Eğer niyetler böyleyse, açılacak 10 veya 14,5 milyar liralık kredi için ZB’nın kaynağı nereden bulacağı, acaba TC Merkez Bankası’nın olağanüstü genel kurul çağrısı yaparak kârlarını erkenden Hazine’ye devretme niyetinin arkasındaki güdünün bu mu olduğu (ki bize göre bunun asıl nedeni seçim öncesinde sıkışmış olan Hazine’yi fonlamaktır) gibi nedenleri tartışmak tâli kalacaktır. Niyet kulüpleri ve yönetimlerini ele geçirmekse, bunun araçları teferruattan sayılmalıdır.
***
Ama hiç tartışılmayan başka bir olasılığı gündeme getirmenin tam sırasıdır. Sakın gerçekte kurtarılmak istenen ZB’nın kendisi olmasın? Bu soruyu tuhaf bulanlar için, daha önce birçok kez gündeme getirdiğim yaşanmış (benim de bizzat yaşadığım) bir örneği tekrar anımsatmak isterim. 1993 yılında tarımda ilk kez prim uygulaması pamuk fiyatlarının dünya fiyatlarının altına gerilemesiyle gündeme getirilmiş ve Tariş üzerinden iktidara kabul ettirilebilmişti. Hazine pamuk primi için (her ne hikmetse!) ZB’dan 315 milyon dolarlık bir kredi kaynağı kullanmıştı. Birkaç yıl sonra Hazine ZB’na 725 milyon dolarlık bir geri ödeme yapmasına karşın bu ödeme faizlere karşılık tutulmuş ve 315 milyonluk başlangıç borcu dolar bazında yıllık yüzde 100’ün üzerindeki fiktif faizlerle 1999’de 18 milyar dolara fırlatılmıştı! Başka deyişle destekleme konusu olan çiftçi değil, iktidarın kör kuyusu olan ve mali yapıları sarsılmış bulunan ZB idi. Konuyu 1999’da bir rapora dönüştürerek açığa çıkaran o zamanki TCMB Başkan Yardımcısı Zafer Yükseler’di (“Tarımsal Destekleme Politikaları ve DGD Sisteminin Değerlendirilmesi”, 1999). Ancak skandalın ortaya çıkarılması, bu kuyruklu yalanın IMF ve DB Niyet Mektuplarının mevcut destekleme modelini kötüleme gerekçesi yapılmasına ve liberal siyasetçi- bürokrat- akademisyen üçlüsünün ağzında sıkız gibi çiğnenmesine engel olamamıştı: Sözde çiftçiye verilen destekler yerine ulaşmıyordu; nitekim sözde 18 milyar dolarlık desteğin sadece 315 milyon doları çiftçiye ulaşabilmişti! Yalandan kim ölmüş? Aslında söyleyenler değil ama tarıma dönük saldırının hedefindeki bütün tarımsal KİT’ler ve destekleme sisteminin mekanizmaları öldürülecek, bunların altında da milyonlarca köylü ve işçi kalacaktı.

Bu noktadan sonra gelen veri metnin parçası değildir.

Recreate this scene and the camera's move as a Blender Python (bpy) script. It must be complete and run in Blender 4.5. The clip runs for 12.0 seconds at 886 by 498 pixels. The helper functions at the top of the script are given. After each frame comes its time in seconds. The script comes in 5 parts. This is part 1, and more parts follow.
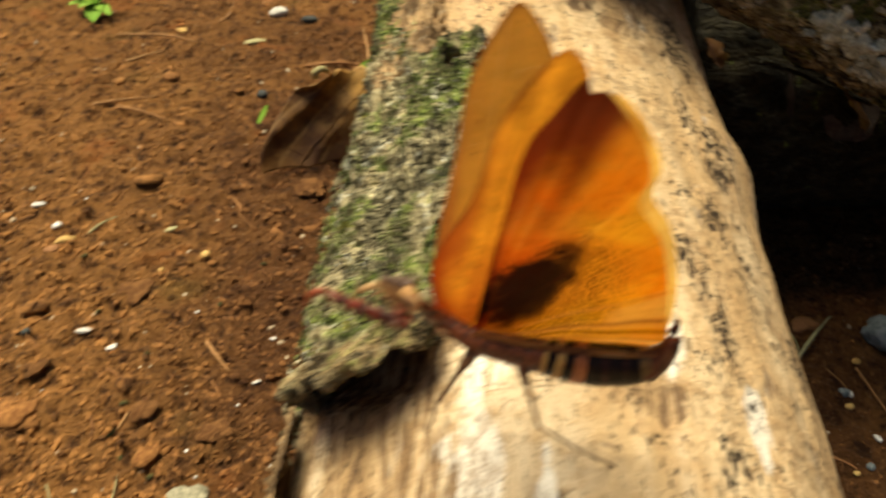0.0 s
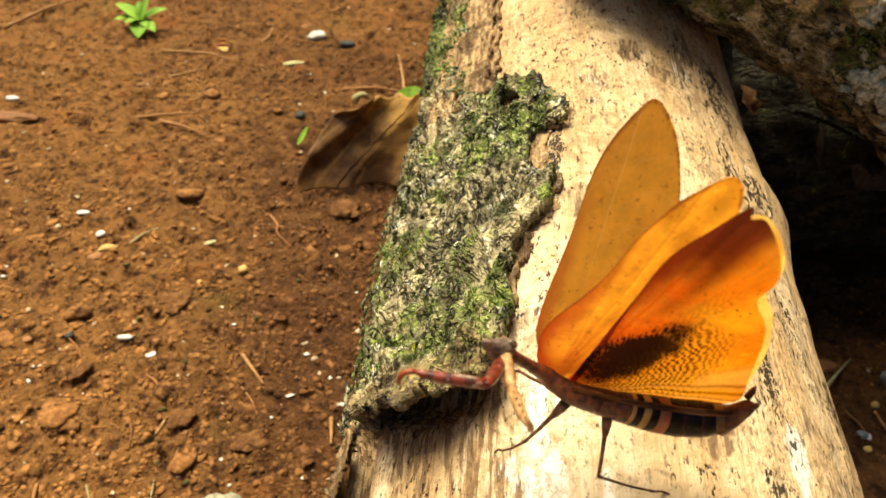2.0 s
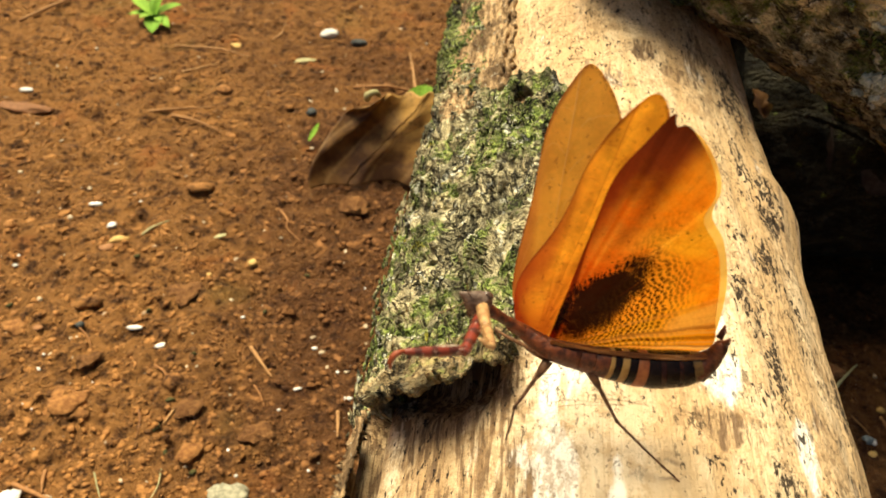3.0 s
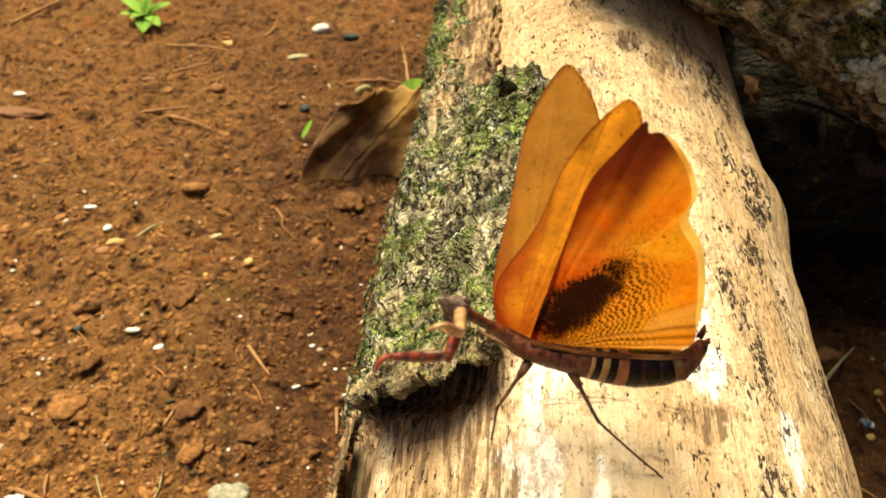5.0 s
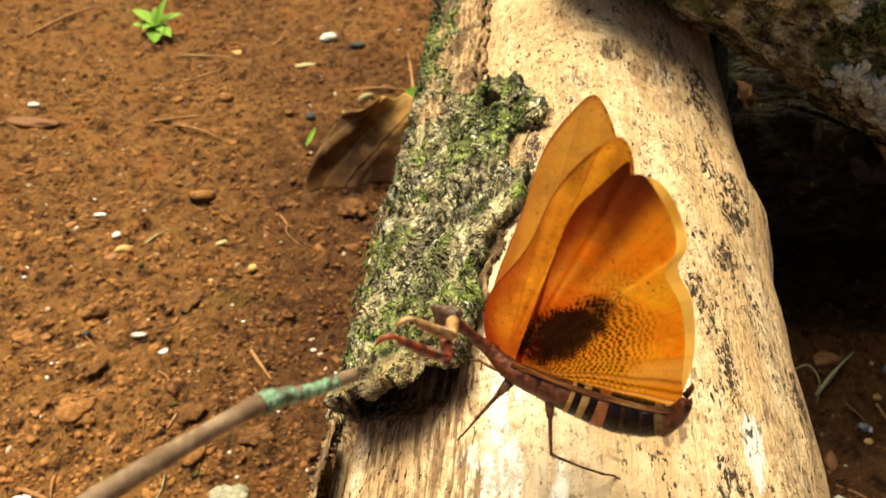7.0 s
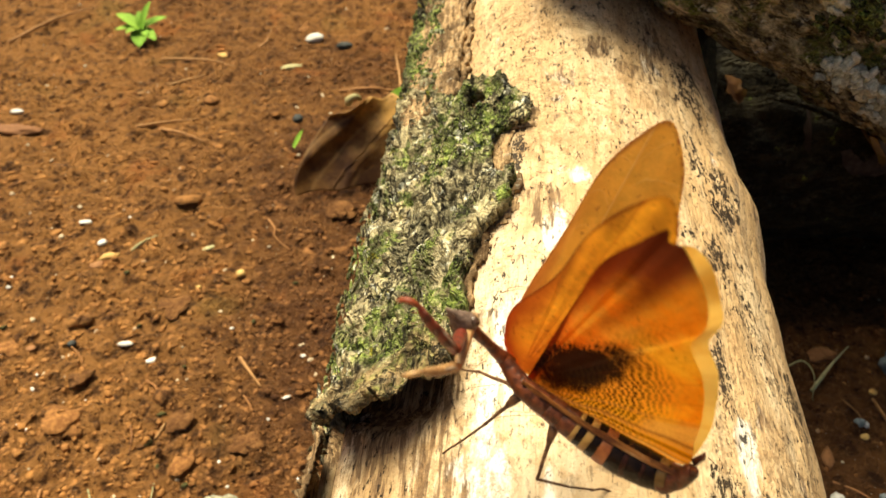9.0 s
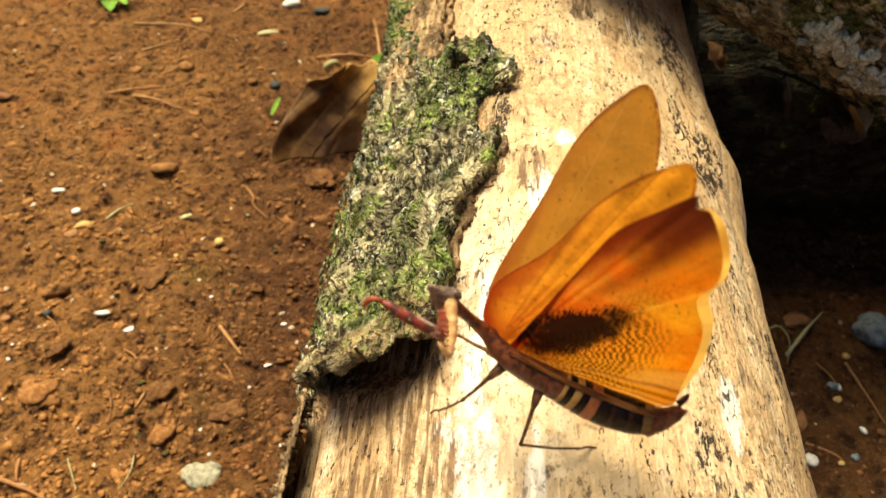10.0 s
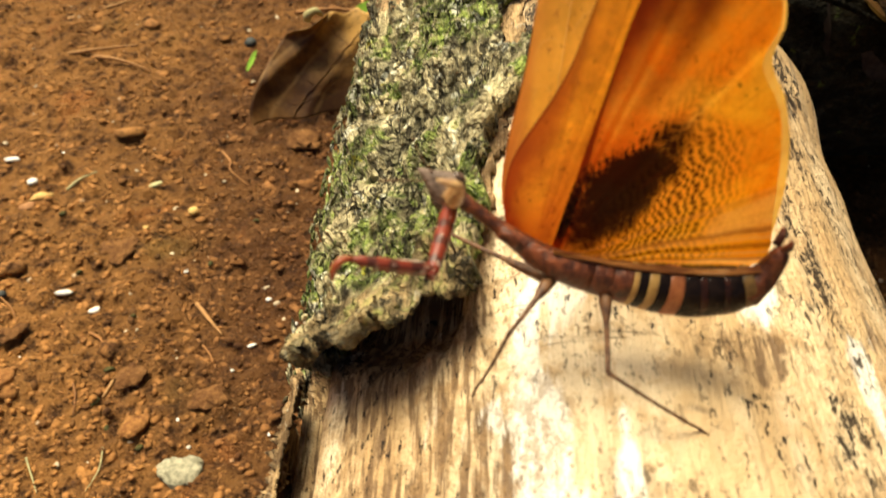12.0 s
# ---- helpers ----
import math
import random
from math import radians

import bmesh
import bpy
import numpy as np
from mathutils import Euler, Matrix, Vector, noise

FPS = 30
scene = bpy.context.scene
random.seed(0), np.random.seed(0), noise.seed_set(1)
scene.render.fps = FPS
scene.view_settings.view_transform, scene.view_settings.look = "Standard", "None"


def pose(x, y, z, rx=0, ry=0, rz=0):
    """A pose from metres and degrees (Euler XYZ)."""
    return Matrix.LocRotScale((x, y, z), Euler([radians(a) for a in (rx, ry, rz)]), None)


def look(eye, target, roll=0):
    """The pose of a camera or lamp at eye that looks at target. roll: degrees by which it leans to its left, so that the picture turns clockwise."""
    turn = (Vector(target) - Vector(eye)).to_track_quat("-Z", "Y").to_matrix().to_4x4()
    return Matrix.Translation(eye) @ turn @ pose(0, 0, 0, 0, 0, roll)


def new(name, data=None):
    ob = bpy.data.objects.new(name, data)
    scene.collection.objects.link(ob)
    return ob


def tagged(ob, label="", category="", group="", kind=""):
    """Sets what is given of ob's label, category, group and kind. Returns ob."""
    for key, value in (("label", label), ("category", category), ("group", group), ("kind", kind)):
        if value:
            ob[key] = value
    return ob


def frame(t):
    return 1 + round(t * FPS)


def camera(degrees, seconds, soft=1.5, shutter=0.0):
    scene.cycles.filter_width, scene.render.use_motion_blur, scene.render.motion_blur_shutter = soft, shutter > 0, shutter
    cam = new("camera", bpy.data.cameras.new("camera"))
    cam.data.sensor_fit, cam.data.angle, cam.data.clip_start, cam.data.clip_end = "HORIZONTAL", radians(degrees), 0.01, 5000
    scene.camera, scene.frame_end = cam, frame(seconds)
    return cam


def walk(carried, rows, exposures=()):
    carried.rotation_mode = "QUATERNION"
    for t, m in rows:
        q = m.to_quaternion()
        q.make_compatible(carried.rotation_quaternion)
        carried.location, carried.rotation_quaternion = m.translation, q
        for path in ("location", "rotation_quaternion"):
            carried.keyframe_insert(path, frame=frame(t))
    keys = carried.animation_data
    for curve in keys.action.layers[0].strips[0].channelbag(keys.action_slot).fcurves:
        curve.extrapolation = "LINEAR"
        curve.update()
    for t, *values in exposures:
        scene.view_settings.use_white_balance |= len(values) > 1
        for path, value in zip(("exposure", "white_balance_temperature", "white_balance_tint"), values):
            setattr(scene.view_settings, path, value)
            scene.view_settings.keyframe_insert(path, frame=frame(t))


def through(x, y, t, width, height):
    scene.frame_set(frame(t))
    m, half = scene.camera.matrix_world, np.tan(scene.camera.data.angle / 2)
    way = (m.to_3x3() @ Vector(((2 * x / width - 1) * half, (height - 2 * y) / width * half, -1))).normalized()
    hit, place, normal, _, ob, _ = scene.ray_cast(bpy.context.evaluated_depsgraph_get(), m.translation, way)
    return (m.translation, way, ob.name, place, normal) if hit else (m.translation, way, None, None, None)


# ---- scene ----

Peki şimdi benzer bir operasyonun eşiğinde olmadığımızdan emin miyiz? İktidar tarafından sorumsuzca kullanılan en büyük kamu bankasının bilançoları yeterince şeffaf mı? Sayıştay’ın ZB ile ilgili olarak TBMM’ye sunduğu 2017 denetim raporu, Banka’nın yakın izlemedeki kredi tutarını 5,4 milyar TL, geri ödenmesi şüpheli donuk kredilerinin tutarını ise 4,8 milyar TL olarak (toplamda 10,2 milyar TL olarak) vermektedir. Tarımsal kredilerde geri dönüş oranının yüzde 85 gibi yüksek bir orana ulaştığını hesaba katarsanız, bu 10,2 milyarlık kredinin büyük bölümünün tarım dışı ticari kredilerden kaynaklandığını tahmin edebilirsiniz. İktidarın himayesinde verildiği için bankanın takibe almadığı veya donuk saymadığı şüpheli kredi tutarı acaba ne kadardır? Bunu ne yazık ki bilemiyoruz. İşte kuşkularımızı arttıran da tam da budur.
Sonuç olarak, tepkilerin toplumsallaşması ve siyasallaşması açısından en iyi tepki biçiminin ZB kaynaklarının TFF aracılığıyla görev amaçları dışında kullanılmak istendiğinin dile getirilmesi yerindedir. Ama bunun sadece TFF’nin sözde kurtarıcı rolüyle başlamadığını, eski hesapların da kurcalanması gerektiğinin gündeme getirilmesi daha da yerinde olacaktır.